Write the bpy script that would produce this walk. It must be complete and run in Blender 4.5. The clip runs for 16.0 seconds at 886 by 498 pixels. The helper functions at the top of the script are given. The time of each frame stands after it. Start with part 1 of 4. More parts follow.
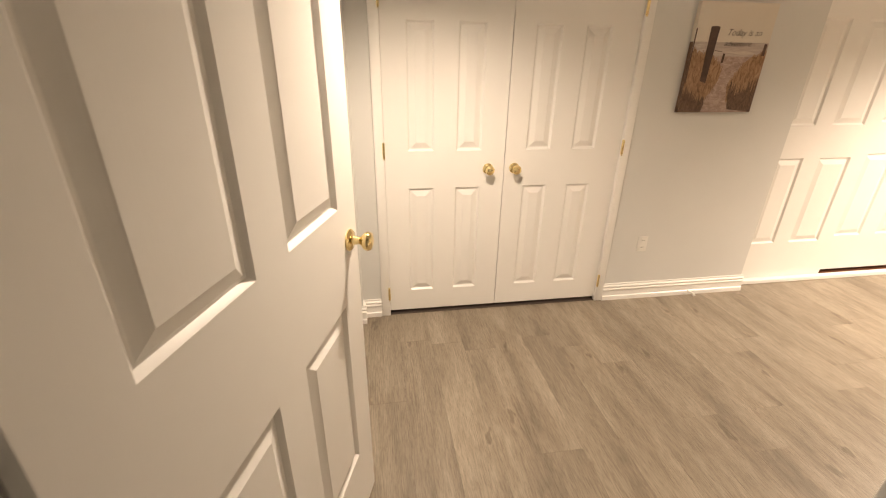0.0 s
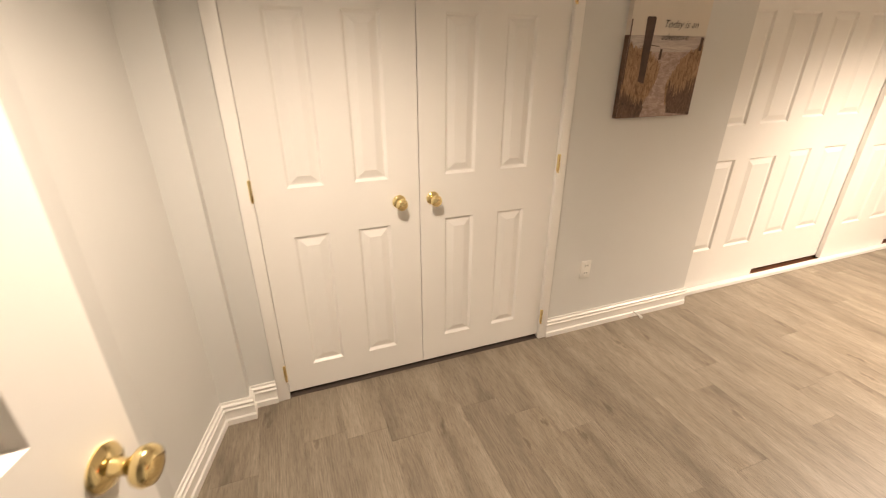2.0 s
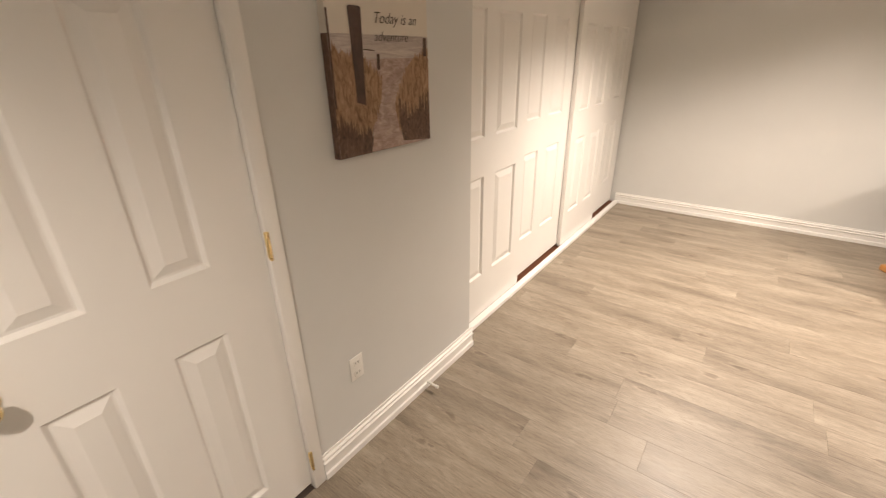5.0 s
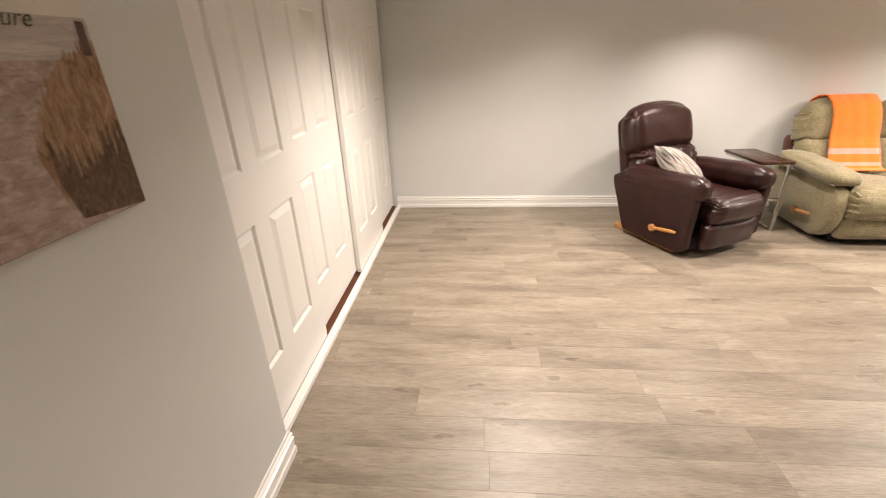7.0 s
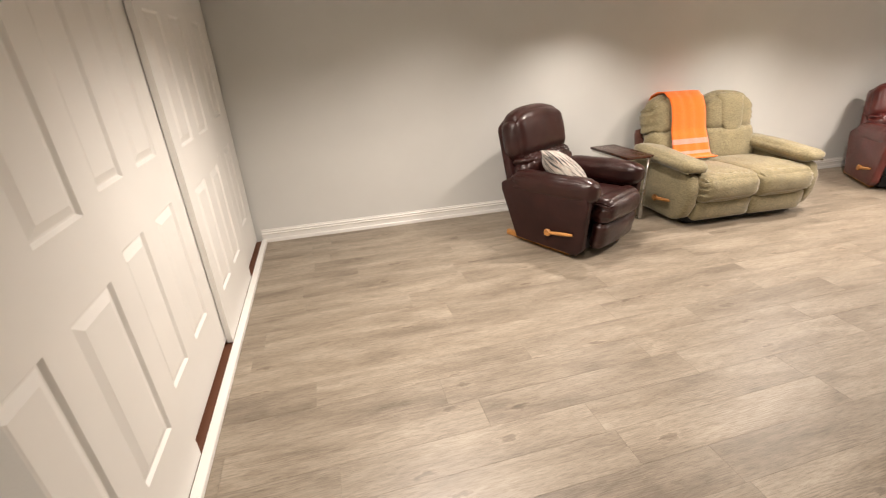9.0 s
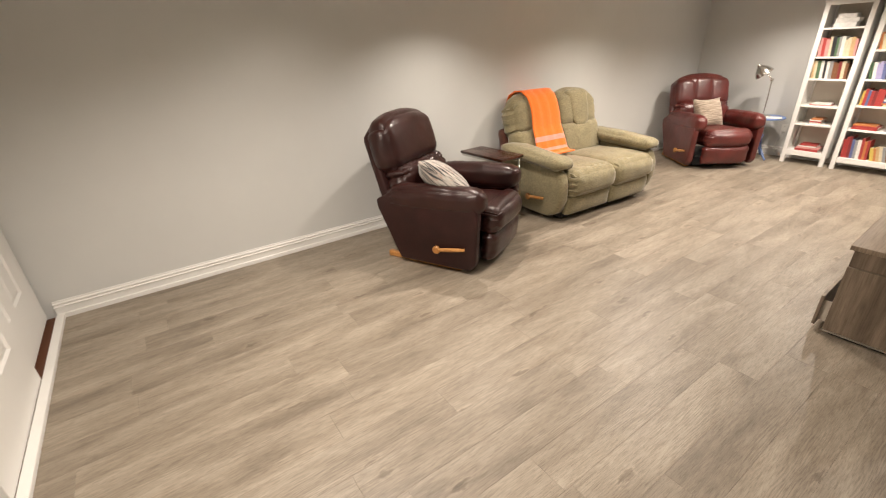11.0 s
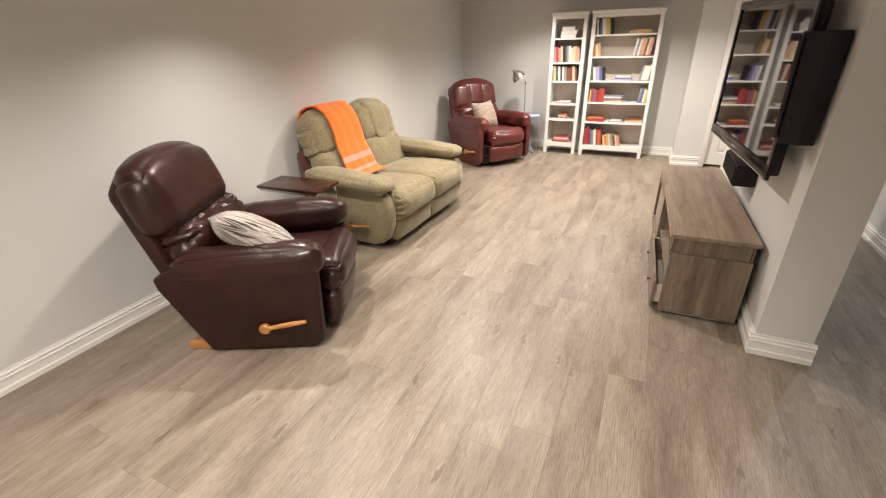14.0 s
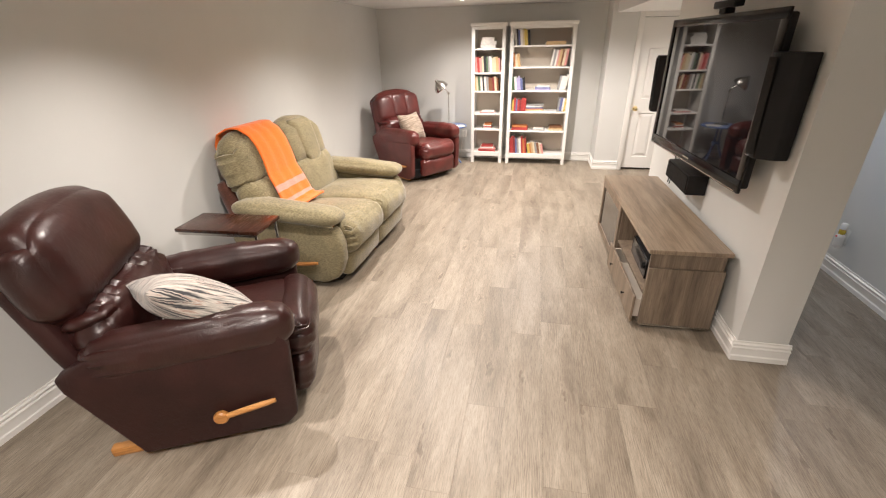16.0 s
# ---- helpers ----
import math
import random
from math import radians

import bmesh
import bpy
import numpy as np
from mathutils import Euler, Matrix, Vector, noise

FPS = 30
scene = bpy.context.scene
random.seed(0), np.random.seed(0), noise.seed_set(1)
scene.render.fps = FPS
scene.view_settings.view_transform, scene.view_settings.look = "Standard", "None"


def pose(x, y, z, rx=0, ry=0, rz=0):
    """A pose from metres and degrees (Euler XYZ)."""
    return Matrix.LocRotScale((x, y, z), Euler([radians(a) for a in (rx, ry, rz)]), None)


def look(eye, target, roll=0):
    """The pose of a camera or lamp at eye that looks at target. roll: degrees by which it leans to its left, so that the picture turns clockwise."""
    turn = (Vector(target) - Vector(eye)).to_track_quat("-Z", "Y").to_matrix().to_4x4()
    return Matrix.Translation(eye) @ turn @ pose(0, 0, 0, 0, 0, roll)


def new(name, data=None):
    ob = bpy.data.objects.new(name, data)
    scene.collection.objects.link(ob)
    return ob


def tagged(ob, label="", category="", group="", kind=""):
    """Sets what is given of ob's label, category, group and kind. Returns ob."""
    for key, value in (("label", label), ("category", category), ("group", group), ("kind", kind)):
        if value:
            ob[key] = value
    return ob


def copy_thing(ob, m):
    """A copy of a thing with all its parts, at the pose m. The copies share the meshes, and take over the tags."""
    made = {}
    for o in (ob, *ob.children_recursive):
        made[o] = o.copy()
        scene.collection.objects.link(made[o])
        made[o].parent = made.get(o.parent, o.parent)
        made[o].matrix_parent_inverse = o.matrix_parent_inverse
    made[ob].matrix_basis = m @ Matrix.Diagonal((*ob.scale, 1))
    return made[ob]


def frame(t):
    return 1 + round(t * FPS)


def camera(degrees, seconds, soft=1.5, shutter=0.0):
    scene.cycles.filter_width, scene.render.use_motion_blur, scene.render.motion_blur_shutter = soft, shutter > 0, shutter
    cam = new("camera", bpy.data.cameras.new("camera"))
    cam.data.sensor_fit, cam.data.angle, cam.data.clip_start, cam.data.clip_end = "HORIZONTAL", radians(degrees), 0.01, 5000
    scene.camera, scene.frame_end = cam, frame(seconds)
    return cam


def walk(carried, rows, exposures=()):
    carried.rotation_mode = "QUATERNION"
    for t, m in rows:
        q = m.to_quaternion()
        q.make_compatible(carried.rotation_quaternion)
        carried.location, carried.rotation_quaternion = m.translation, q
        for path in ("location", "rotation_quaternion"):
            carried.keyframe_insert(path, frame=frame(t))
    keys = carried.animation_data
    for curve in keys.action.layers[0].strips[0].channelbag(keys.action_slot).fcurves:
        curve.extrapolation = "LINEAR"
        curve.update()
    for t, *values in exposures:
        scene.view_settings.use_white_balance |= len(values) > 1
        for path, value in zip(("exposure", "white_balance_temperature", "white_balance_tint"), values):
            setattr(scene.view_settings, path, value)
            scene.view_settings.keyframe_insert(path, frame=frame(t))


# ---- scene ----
cam = camera(92.2, 16.0, soft=1.15, shutter=0.3)
PATH = [
    (0, (-0.303, -0.149, 1.612), (-0.007, 1.654, 0.799), 0.9),
    (0.5, (-0.256, 0.028, 1.637), (0.065, 1.821, 0.811), 0.5),
    (1, (-0.222, 0.211, 1.641), (0.167, 1.993, 0.821), 0.4),
    (1.5, (-0.185, 0.319, 1.619), (0.307, 2.077, 0.801), 0.4),
    (2, (-0.102, 0.488, 1.632), (0.538, 2.194, 0.807), 0.1),
    (2.5, (0.008, 0.621, 1.652), (0.748, 2.288, 0.831), -0.2),
    (3, (0.115, 0.746, 1.661), (0.968, 2.354, 0.834), -0.2),
    (5.5, (0.725, 1.289, 1.649), (2.317, 2.178, 0.827), -1.2),
    (6, (0.862, 1.385, 1.669), (2.558, 2.05, 0.842), -1.4),
    (6.5, (0.975, 1.446, 1.645), (2.753, 1.856, 0.827), -2.1),
    (7, (1.123, 1.531, 1.64), (2.933, 1.694, 0.805), -2.0),
    (7.5, (1.264, 1.577, 1.641), (3.087, 1.592, 0.819), -2.5),
    (8, (1.425, 1.646, 1.639), (3.242, 1.536, 0.809), -2.3),
    (8.5, (1.559, 1.706, 1.653), (3.36, 1.438, 0.825), -2.5),
    (9, (1.677, 1.731, 1.646), (3.434, 1.279, 0.803), -2.3),
    (11.5, (2.346, 1.609, 1.616), (3.746, 0.47, 0.754), -2.4),
    (12, (2.471, 1.55, 1.607), (3.759, 0.29, 0.739), -2.1),
    (12.5, (2.584, 1.505, 1.614), (3.76, 0.141, 0.745), -2.0),
    (13, (2.699, 1.457, 1.626), (3.752, -0.003, 0.754), -1.9),
    (13.5, (2.815, 1.431, 1.65), (3.723, -0.121, 0.775), -1.9),
    (14, (2.915, 1.397, 1.662), (3.686, -0.227, 0.784), -1.8),
    (14.5, (3.033, 1.332, 1.674), (3.689, -0.34, 0.794), -1.6),
    (15, (3.148, 1.284, 1.7), (3.707, -0.423, 0.821), -1.5),
    (15.5, (3.294, 1.238, 1.709), (3.774, -0.496, 0.835), -1.3),
    (16, (3.421, 1.206, 1.72), (3.792, -0.557, 0.852), -1.2),
]
# exposure and white balance settle as the walk leaves the entrance
WHITE = [(0, 0.56, 6800, 15), (3, 0.28, 6480, 15), (6, 0.20, 5950, 14), (9, -0.06, 5780, 12), (12, -0.26, 5800, 10), (16, -0.03, 5560, 12)]
walk(cam, [(t, look(eye, target, roll)) for t, eye, target, roll in PATH], WHITE)

# ---------------------------------------------------------------- light
LAMP = (1.0, 0.825, 0.635)
HALL_LAMP = (0.88, 0.93, 1.0)  # the passage has whiter bulbs
world = bpy.data.worlds.new("world")
scene.world = world
world.use_nodes = True
world.node_tree.nodes["Background"].inputs[0].default_value = (0.5, 0.55, 0.6, 1)
world.node_tree.nodes["Background"].inputs[1].default_value = 0.02
CEIL = 2.21
# recessed ceiling lights: x, y, watts, beam in degrees
# the one at (3.30, 0.55) is unseen, added to brighten the floor
POTS = [(0.02, 1.34, 98, 152), (3.90, 1.20, 265, 152), (5.00, 0.70, 30, 142), (4.98, -0.70, 135, 134), (4.55, -2.85, 235, 146), (4.40, -4.90, 120, 142),
        (3.30, 0.55, 70, 112), (3.80, -1.90, 135, 152), (3.35, -4.40, 280, 150), (1.45, -2.0, 24, 150), (1.6, -4.4, 60, 160)]

# ---------------------------------------------------------------- materials


def mat(name, colour, rough=0.6, metal=0.0, **more):
    m = bpy.data.materials.new(name)
    m.use_nodes = True
    b = m.node_tree.nodes["Principled BSDF"]
    b.inputs["Base Color"].default_value = (*colour, 1)
    b.inputs["Roughness"].default_value = rough
    b.inputs["Metallic"].default_value = metal
    for key, value in more.items():
        b.inputs[key.replace("_", " ")].default_value = value
    return m


def node(m, kind, **inputs):
    n = m.node_tree.nodes.new("ShaderNode" + kind)
    for key, value in inputs.items():
        n.inputs[key.replace("_", " ")].default_value = value
    return n


def wire(m, a, out, b, into):
    m.node_tree.links.new(a.outputs[out], b.inputs[into])


def bsdf(m):
    return m.node_tree.nodes["Principled BSDF"]


def coords(m, scale=(1, 1, 1), space="Object", turn=(0, 0, 0)):
    c, p = node(m, "TexCoord"), node(m, "Mapping")
    p.inputs["Scale"].default_value = scale
    p.inputs["Rotation"].default_value = turn
    wire(m, c, space, p, "Vector")
    return p


def ramp(m, stops):
    r = node(m, "ValToRGB")
    e = r.color_ramp.elements
    while len(e) < len(stops):
        e.new(0.5)
    for el, (pos, col) in zip(e, stops):
        el.position, el.color = pos, (*col, 1)
    return r


def mix(m, mode, fac, a, b, a_out="Color", b_out="Color"):
    n = m.node_tree.nodes.new("ShaderNodeMix")
    n.data_type, n.blend_type = "RGBA", mode
    n.inputs[0].default_value = fac
    m.node_tree.links.new(a.outputs[a_out], n.inputs[6])
    m.node_tree.links.new(b.outputs[b_out], n.inputs[7])
    return n


def vary(m, colour, spread=0.06, scale=2.0, bump=0.0, bump_scale=150.0, space="Object", rough=0.0):
    """Two scales of variation: broad tone shifts and a fine relief."""
    p = coords(m, space=space)
    n = node(m, "TexNoise", Scale=scale, Detail=5.0, Roughness=0.6)
    wire(m, p, 0, n, "Vector")
    lo, hi = [c * (1 - spread) for c in colour], [min(1, c * (1 + spread)) for c in colour]
    r = ramp(m, [(0.3, lo), (0.7, hi)])
    wire(m, n, "Fac", r, "Fac")
    wire(m, r, "Color", bsdf(m), "Base Color")
    if bump:
        f = node(m, "TexNoise", Scale=bump_scale, Detail=3.0)
        wire(m, p, 0, f, "Vector")
        bp = node(m, "Bump", Strength=bump, Distance=0.002)
        wire(m, f, "Fac", bp, "Height")
        wire(m, bp, "Normal", bsdf(m), "Normal")
        if rough:
            rr = node(m, "MapRange")
            rr.inputs["To Min"].default_value = bsdf(m).inputs["Roughness"].default_value - rough
            rr.inputs["To Max"].default_value = bsdf(m).inputs["Roughness"].default_value + rough
            wire(m, n, "Fac", rr, "Value")
            wire(m, rr, "Result", bsdf(m), "Roughness")
    return m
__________
OBJECTIVE
Copy nothing but the lines from the top of the material through the line holding "import math", exactly as written; omit pictures.

EXPECTED ANSWER
Write the bpy script that would produce this walk. It must be complete and run in Blender 4.5. The clip runs for 16.0 seconds at 886 by 498 pixels. The helper functions at the top of the script are given. The time of each frame stands after it. Start with part 1 of 4. More parts follow.
0.0 s
2.0 s
5.0 s
7.0 s
9.0 s
11.0 s
14.0 s
16.0 s
# ---- helpers ----
import math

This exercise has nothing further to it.